Stock Strategy: 'Thrifty' vs. 'Iffy'

Andrew Fisher

Jason Trennert expects a short-run rally, but he's also warning investors that it won't last.

The chief investment strategist of Strategas Research Partners calls it a "Michael Jordan head-fake."

"Whatever rally you get in the market will be ephemeral, and you should probably sell into strength as you get into the summer," he told CNBC.

While others talk of recession and rallies, Trennert has compiled two lists of companies.  He calls one of them the "Thrifty 50," and the other, the "Iffy 50."

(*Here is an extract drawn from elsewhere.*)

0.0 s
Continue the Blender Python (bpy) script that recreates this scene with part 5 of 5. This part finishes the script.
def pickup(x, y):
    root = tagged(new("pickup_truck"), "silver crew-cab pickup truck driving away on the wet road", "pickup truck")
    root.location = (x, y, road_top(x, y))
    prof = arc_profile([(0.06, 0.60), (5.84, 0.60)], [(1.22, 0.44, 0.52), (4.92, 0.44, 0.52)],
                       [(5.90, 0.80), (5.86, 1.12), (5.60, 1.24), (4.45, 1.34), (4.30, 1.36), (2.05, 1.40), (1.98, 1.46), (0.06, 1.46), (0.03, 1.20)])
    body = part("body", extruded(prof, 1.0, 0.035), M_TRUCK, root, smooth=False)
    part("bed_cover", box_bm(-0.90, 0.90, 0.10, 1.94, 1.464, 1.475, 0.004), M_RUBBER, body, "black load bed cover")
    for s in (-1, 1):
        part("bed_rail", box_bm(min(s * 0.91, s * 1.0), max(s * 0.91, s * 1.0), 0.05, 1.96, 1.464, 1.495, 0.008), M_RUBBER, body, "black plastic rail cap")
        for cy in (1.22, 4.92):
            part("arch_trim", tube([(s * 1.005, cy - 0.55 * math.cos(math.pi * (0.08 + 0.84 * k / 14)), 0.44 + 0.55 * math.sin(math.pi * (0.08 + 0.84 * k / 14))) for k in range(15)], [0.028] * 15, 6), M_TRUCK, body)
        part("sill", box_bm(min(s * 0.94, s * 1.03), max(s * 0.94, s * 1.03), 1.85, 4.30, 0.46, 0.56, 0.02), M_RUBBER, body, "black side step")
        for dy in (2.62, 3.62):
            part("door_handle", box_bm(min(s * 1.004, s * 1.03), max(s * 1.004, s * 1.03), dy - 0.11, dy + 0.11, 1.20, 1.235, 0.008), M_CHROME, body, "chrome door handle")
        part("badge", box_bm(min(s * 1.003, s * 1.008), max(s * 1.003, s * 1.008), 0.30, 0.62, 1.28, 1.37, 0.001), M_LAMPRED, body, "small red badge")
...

"It's basically the idea that companies that aren't particularly leveraged, that have already done their [capital expenditures], those are the companies that make up the 'Thrifty 50,' and those are companies like Hewlett Packard, 3M, and General Dynamics," he told CNBC.

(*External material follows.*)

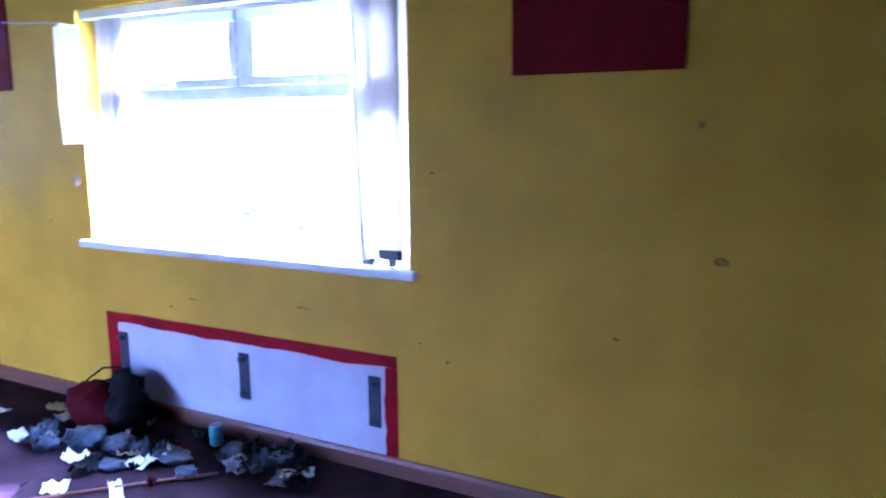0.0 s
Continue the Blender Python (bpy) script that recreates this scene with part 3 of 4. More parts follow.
loose = thing("hanging_blind_slat", -2.59, -0.1, 1.35, "grey-white loose blind slat hanging beside the window", "blind slat")
slat([(-2.617, -0.062, 1.9, 63), (-2.616, -0.061, 1.6, 63), (-2.615, -0.061, 1.352, 63)], 0.107, 0.002, SLATC, loose)
part("bracket", boxed(-2.632, -2.60, -0.104, -0.001, 1.9, 1.915, 0.003), UPVC, loose)
bm = tube(bmesh.new(), [(-3.2, -0.006, 1.97), (-3.0, -0.02, 1.95), (-2.8, -0.06, 1.935), (-2.616, -0.09, 1.918)], 0.003, 6)
tagged(part("blind_cord", bm, PAPER), "slack white cord from the loose blind slat", "cord")

# glass lying on the sill
rng = random.Random(11)


def flat_shard(x, y, z, r, n, seed, material=SHARDS, thick=0.004, tilt=0.0):
    g = random.Random(seed)
    pts = []
    for k in range(n):
        a = 2 * math.pi * k / n + g.uniform(-0.35, 0.35)
        q = r * g.uniform(0.55, 1.15)
        pts.append((x + q * math.cos(a) * 1.5, y + q * math.sin(a) * 0.55, z + tilt * math.cos(a)))
    bm = prism(bmesh.new(), pts, (0, 0, thick))
    bm.normal_update()
    for f in bm.faces:
        f.material_index = 1 if abs(f.normal.z) < 0.5 else 0
    return bm


SHARD_SPOTS = ((-2.40, 0.035, 0.055), (-2.31, 0.055, 0.05), (-2.22, 0.05, 0.06), (-2.13, 0.06, 0.055), (-2.06, 0.045, 0.065), (-2.00, 0.06, 0.045), (-1.93, 0.05, 0.03), (-1.42, 0.03, 0.05), (-1.33, 0.035, 0.085), (-1.24, 0.03, 0.045), (-2.48, 0.02, 0.075))
for k, (x, y, r) in enumerate(SHARD_SPOTS):
    z = 0.8735 + 0.0045 * (k % 2)
    o = tagged(part("glass_fragment", flat_shard(x, y, z, r * 1.1, 4 + k % 2, 30 + k), [SHARDS, GEDGE]), "jagged greenish glass fragment lying on the sill", "broken glass", "broken glass on the sill")
    o.visible_shadow = False
for k in range(46):
    x, y = rng.uniform(-2.4, -0.95), rng.uniform(-0.02, 0.085)
    tagged(part("glass_crumb", flat_shard(x, y, 0.8735, rng.uniform(0.005, 0.014), 4, 100 + k, thick=0.003), [SHARDS, GEDGE] if k % 3 else [PLASTER, PLASTER]), "small crumb of broken glass on the sill", "broken glass", "broken glass on the sill")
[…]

"They're going to outperform companies on the 'Iffy 50' list, companies that have a lot of debt, haven't done a lot of cap-ex, and are really going to be...focused more on shoring up their balance sheets.  Those are companies like Harley Davidson, Office Depot, and Arch Coal."

He says the main determinant is the balance sheet, not the income statement.

"Cash is king, it's a cliche, in this environment, but if you have a strong balance sheet, you're in good shape to actually take share away from weaker players," he said.


Disclosure information for Trennert was unavailable.